Du côté des partis nationalistes, l’heure reste toutefois à la prudence. « Cette décision, aux antipodes des mesures de clémence ou de faveur, n’est que l'application d’un droit trop longtemps bafoué par ceux-là mêmes qui en portent la garantie », a ainsi argué Core in Fronte en appuyant : « Elle en appelle d’autres, significatives, pour, d’une part, clairement indiquer l’arrêt des mécanismes répressifs et, d’autre part, inscrire le principe d’un dialogue dans le sens d’une véritable solution politique ».

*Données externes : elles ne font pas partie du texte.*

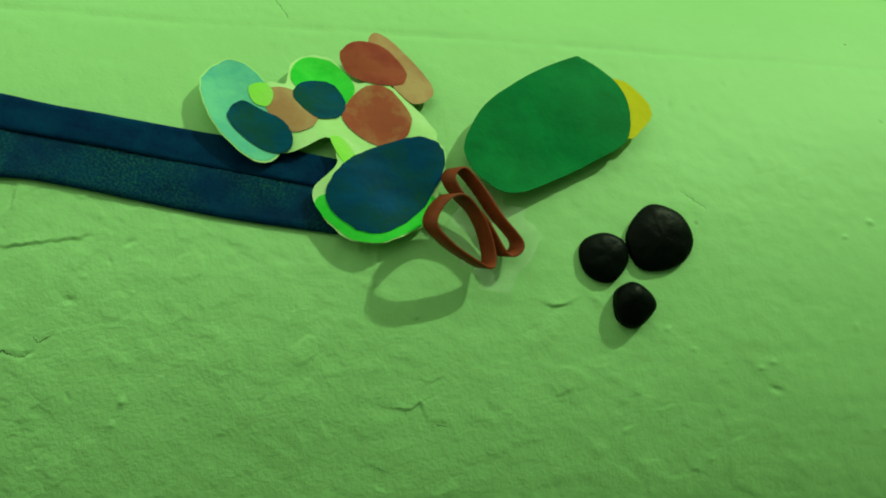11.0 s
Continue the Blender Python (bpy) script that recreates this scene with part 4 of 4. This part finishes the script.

Le PNC martèlera dans ce droit fil que c’est la libération de l’ensemble des prisonniers qui sera sine qua non d’une « réconciliation et (d’) une solution politique ». « Avàci tocc’à noi tutti di custruiscia una soluzioni pulitica mittendu in ballu un veru statutu istituziunali chì guarantisci a ricunniscenza di u nostru populu è di i so diritti », a encore fait savoir le parti.  
 
À la mi-journée, le Conseil Exécutif de Corse a, pour sa part, estimé que « le moment est venu d’ouvrir une page nouvelle des relations entre la Corse et l’État ». « Cette phase nouvelle doit conduire à reconnaître et assumer ensemble, à Paris et en Corse, l’ensemble des douleurs, drames et injustices vécus de part et d’autre et engendrés, pour la période contemporaine, par un demi-siècle de logique de conflitElle doit surtout permettre de construire, par un dialogue respectueux et loyal entre l’État et le peuple corse, ses élus et ses forces vives, une solution politique globale, incluant les dimensions économiques sociales, culturelles et sociétales et se concrétisant au plan institutionnel par un statut d’autonomie », a-t-il souligné dans un communiqué en ajoutant : « Le temps de la justice et de l’apaisement, s’il se confirme dans les jours et semaines à venir, ouvre la voie de façon irréversible au temps du dialogue et de la solution politique globale, dans le cadre du processus engagé en mars dernier avec le Ministre Gérald Darmanin ». 
 
 
Le 23 février, Alain Ferrandi sera à son tour fixé sur son sort. Une décision qui scellera sans doute l’avenir du processus de négociations.